While sabbaticals are the go-to choice for taking a desk break, the truth is they sometimes don’t work. When you’re returning to the same workplace, the pressure never truly lets up.
40% of UK employees are only taking up to half of their annual leave, and 23% admit that they’re working during their break to avoid falling behind. The ‘jobbymoon’ means you truly switch off without the pressure of your current job to return to.
Imagine chilling on the beaches of Bali, unwinding in the Philippines or meandering down the Mekong River. All with just the local wildlife (and cocktails) to distract you, and not a work email in sight. Happy days.
9 - Adopt a side hustle
A study by Henley Business School found that four in 10 Brits have at least one business alongside their primary job. That number is set to become almost one in two of us by 2030.
If you can find the time to do something that unlocks a passion, it just might make the nine to five much more bearable and improve your work life balance. It may even herald the start of a whole new career.
As Naeema Pasha, director of careers at Henley Business School, puts it: “A side hustle gives people a sense of control over their own careers, rather than give all the power of a career to a company.

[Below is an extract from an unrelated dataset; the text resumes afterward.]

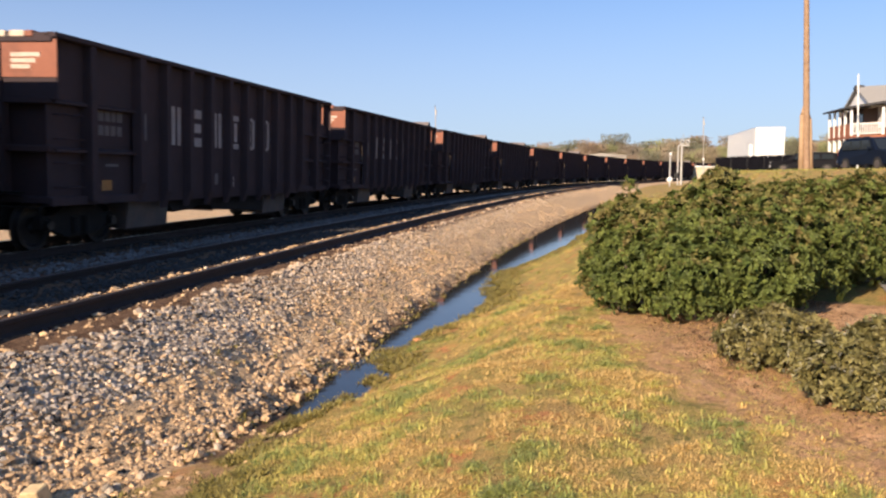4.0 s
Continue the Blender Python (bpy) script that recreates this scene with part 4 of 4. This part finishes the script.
POLE_WOOD = surf("pole_wood", (0.36, 0.235, 0.145), (0.26, 0.165, 0.10), 3.0, 0.9, 0.5, dirt=(0.20, 0.11, 0.07), dirt_scale=6, dirt_amount=0.6)
PALE_POLE = surf("weathered_pole", (0.40, 0.36, 0.31), (0.32, 0.28, 0.24), 3.0, 0.9, 0.3)
STUB_WOOD = surf("stub_wood", (0.44, 0.295, 0.175), (0.34, 0.22, 0.125), 3.0, 0.9, 0.5)
WHITE = rgb("white_paint", (0.80, 0.79, 0.76), 0.6, 0.93)
# dimness of grazing light put into the side's grey, below the doors' white
GRAZED_ALU = rgb("trailer_side", (0.52, 0.53, 0.55), 0.4, 0.9, metal=0.25)
DARK_MESH = rgb("dark_fence_cloth", (0.008, 0.008, 0.011), 0.95, spec=0.03)
NAVY = rgb("navy_car_paint", (0.006, 0.010, 0.022), 0.5, 0.8, spec=0.1)
BLACK_PAINT = rgb("black_car_paint", (0.005, 0.005, 0.008), 0.6, 0.8, spec=0.08)
TYRE = rgb("tyre_rubber", (0.02, 0.02, 0.02), 0.9)
CHROME = rgb("bright_metal", (0.6, 0.6, 0.62), 0.3, metal=0.9)
RED_LENS = rgb("red_lens", (0.6, 0.05, 0.03), 0.3)
LAMP_LENS = rgb("lamp_lens", (0.3, 0.3, 0.3), 0.2)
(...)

“One reason people are more at ease with a side hustle than in previous times is the increase in uncertainty in the workplace. It’s appealing to create their own path and not rely on a workplace to give regular income and career growth.”
10 - Resist the rat race
However you go about it, the aim of a better work life balance is to take away the pressure to do and achieve, and instead spend more time just being.
Today’s on-demand culture means there’s always something better just out of reach. There’s always a reason to work more and dive further into the rat race.
It’s time to push back, and appreciate what you have. This is life, here and now – you don’t need to strive, you just need to slow down enough to live it.